Implications for Asset Value and Ownership
For hotel owners and asset managers, the shift toward a centralized platform like Nexity offers three primary benefits:
- Operational Consolidation: By replacing fragmented systems with a single data-centric platform, owners reduce the administrative burden on staff, allowing them to focus on guest service rather than troubleshooting parking hardware.
- Maintenance Cost Reduction: The durability of the new hardware, combined with the ability to diagnose issues remotely, significantly lowers the total cost of ownership over the lifecycle of the parking asset.
- Enhanced Revenue Transparency: Perhaps most importantly for investors, Nexity provides real-time visibility across an entire portfolio.
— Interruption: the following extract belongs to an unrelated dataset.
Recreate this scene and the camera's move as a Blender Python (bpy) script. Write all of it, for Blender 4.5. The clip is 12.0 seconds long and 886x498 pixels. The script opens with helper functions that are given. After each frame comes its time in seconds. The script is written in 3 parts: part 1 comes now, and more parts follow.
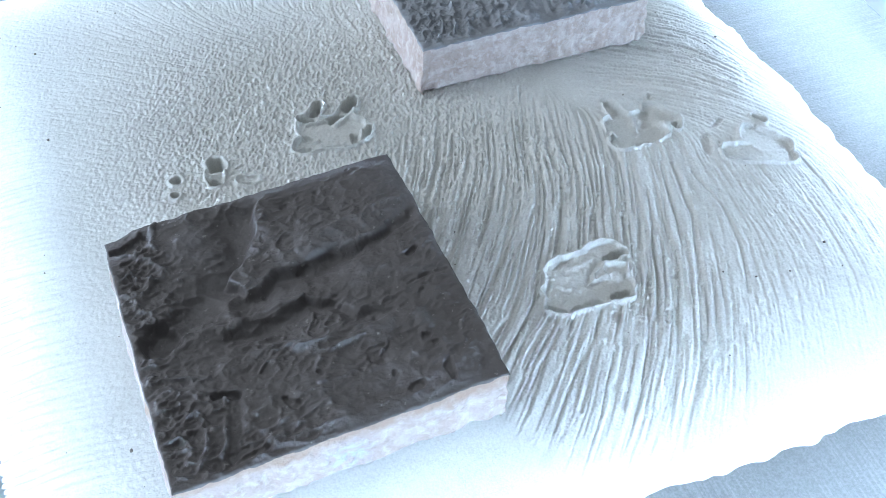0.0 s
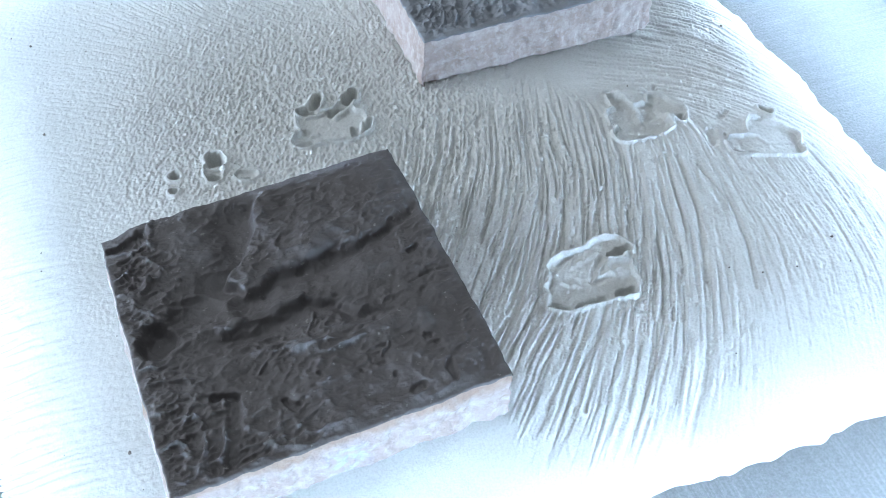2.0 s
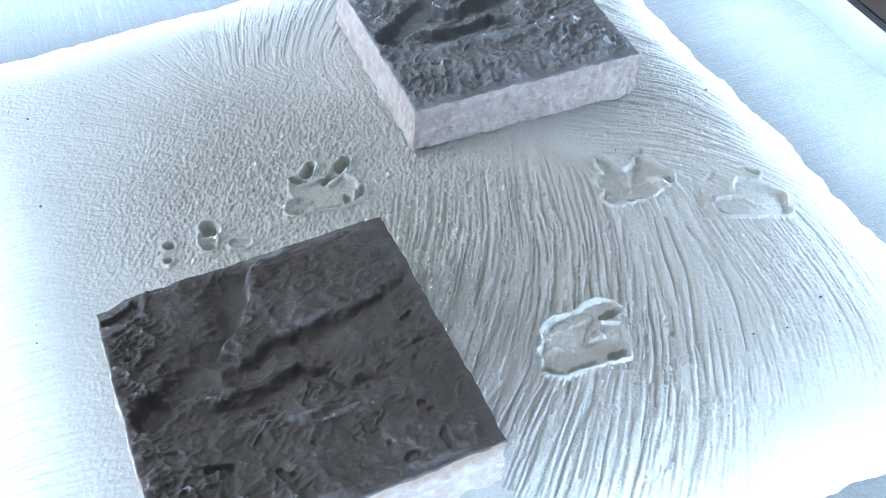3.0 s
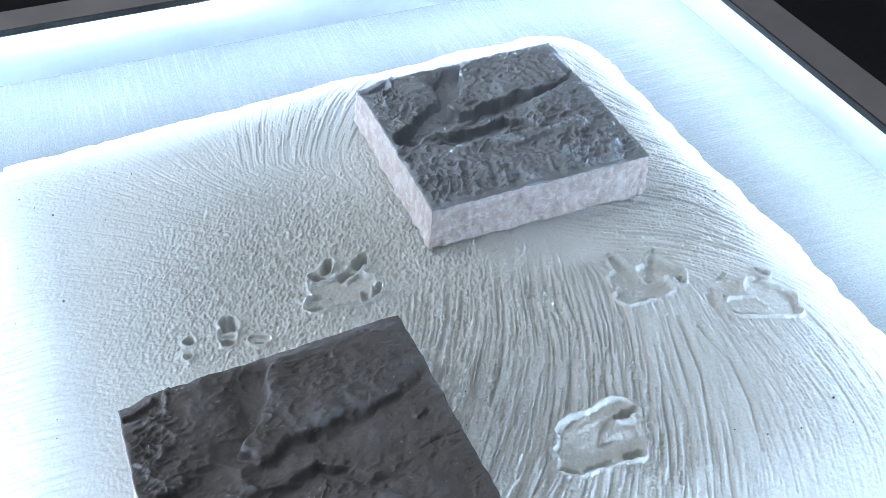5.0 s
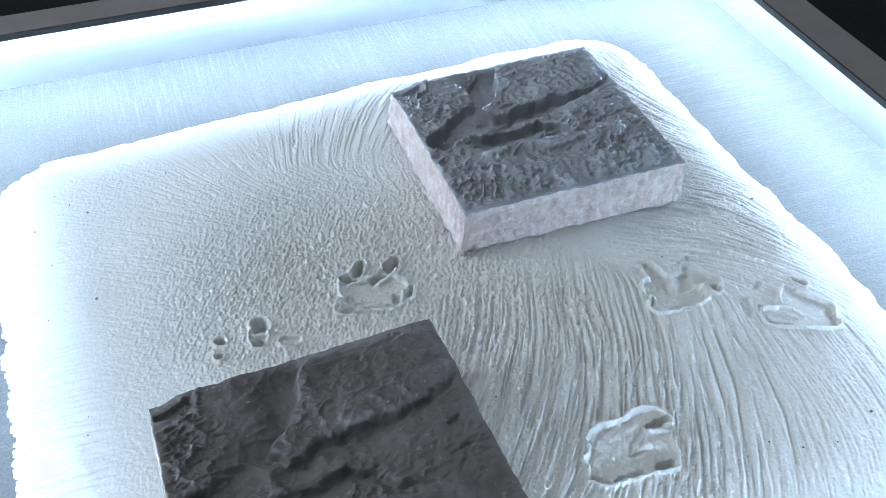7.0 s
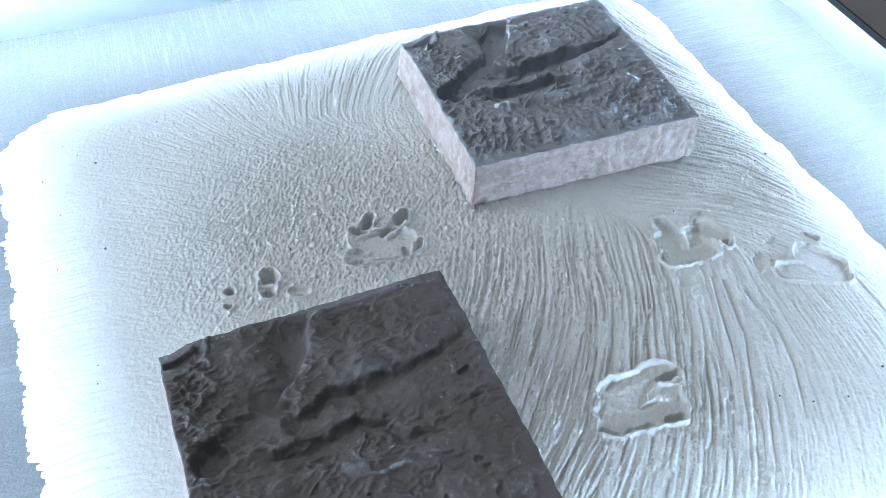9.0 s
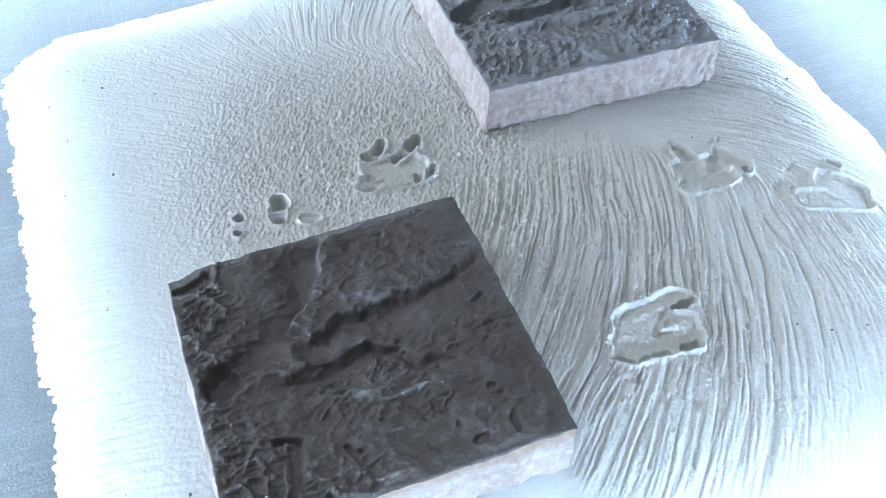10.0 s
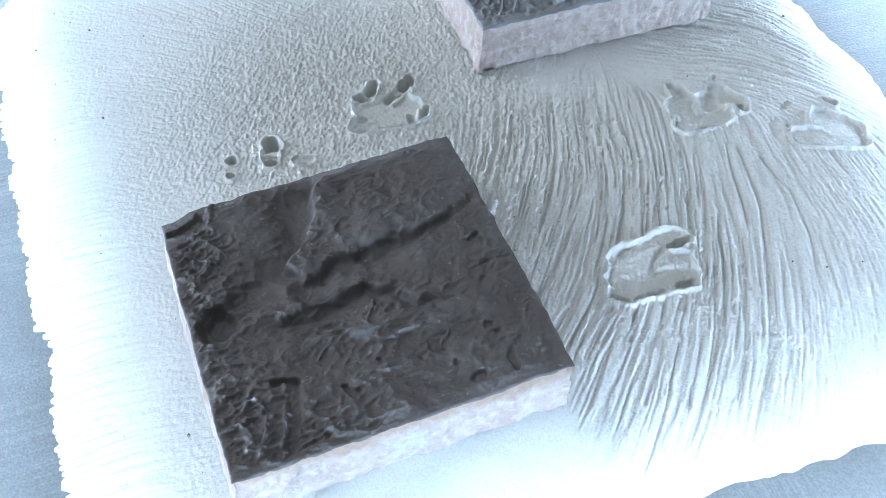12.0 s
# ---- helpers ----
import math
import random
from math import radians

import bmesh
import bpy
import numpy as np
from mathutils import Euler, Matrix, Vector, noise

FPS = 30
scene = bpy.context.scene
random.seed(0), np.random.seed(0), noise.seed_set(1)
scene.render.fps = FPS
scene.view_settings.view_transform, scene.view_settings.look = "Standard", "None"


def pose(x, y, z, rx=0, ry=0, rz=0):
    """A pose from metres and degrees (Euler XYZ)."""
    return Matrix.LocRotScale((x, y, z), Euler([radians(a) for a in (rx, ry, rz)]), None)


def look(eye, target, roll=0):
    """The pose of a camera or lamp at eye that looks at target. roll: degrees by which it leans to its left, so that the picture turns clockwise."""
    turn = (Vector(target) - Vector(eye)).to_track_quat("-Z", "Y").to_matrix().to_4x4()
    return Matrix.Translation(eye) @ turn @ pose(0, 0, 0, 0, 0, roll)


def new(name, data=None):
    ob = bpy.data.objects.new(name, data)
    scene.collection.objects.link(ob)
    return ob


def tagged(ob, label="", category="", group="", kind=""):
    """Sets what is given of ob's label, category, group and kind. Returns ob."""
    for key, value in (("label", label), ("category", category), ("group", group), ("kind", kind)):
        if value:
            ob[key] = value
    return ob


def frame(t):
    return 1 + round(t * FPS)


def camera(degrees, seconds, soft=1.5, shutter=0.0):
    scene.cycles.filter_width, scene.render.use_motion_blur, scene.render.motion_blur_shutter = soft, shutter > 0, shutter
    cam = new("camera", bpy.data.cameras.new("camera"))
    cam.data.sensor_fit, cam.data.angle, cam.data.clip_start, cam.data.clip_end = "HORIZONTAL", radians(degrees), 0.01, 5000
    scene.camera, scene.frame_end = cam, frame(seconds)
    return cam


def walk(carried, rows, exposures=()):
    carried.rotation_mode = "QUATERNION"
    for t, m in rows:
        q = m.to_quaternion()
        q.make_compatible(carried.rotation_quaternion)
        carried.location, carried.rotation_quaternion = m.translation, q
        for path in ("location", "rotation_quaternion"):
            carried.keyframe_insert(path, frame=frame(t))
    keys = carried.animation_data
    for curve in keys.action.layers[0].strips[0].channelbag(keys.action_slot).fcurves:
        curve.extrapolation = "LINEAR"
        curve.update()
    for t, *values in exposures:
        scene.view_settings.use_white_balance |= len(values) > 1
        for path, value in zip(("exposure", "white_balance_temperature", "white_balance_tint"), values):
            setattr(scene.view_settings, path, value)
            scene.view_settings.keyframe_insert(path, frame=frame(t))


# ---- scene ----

An owner with multiple properties can now see performance data, occupancy, and revenue streams in a single dashboard, enabling data-backed decision-making rather than relying on periodic, static reports.
A Future-Proofed Hospitality Landscape
As the hotel industry moves further into the digital age, the "Arrival-Through-Departure" model is likely to become the gold standard. Towne’s transition represents a broader trend in the hospitality sector: the realization that the "hotel" is no longer defined by the four walls of the room, but by the entire journey of the guest.
By investing in technology that facilitates a frictionless arrival, optimizes yield through AI, and ensures that physical infrastructure is resilient, Towne is positioning its hotel partners to thrive even when RevPAR growth is stagnant. In a world where guests demand convenience and owners demand margin, the convergence of hospitality and high-tech infrastructure—exemplified by the Nexity platform—is no longer a luxury; it is a necessity for long-term asset viability.
Ultimately, Towne’s evolution underscores a fundamental truth about modern hospitality: the guest’s journey begins the moment they pull into the drive. If that experience is handled with intelligence, efficiency, and a commitment to service, the foundation for guest loyalty and profitability is set before they ever reach the front desk.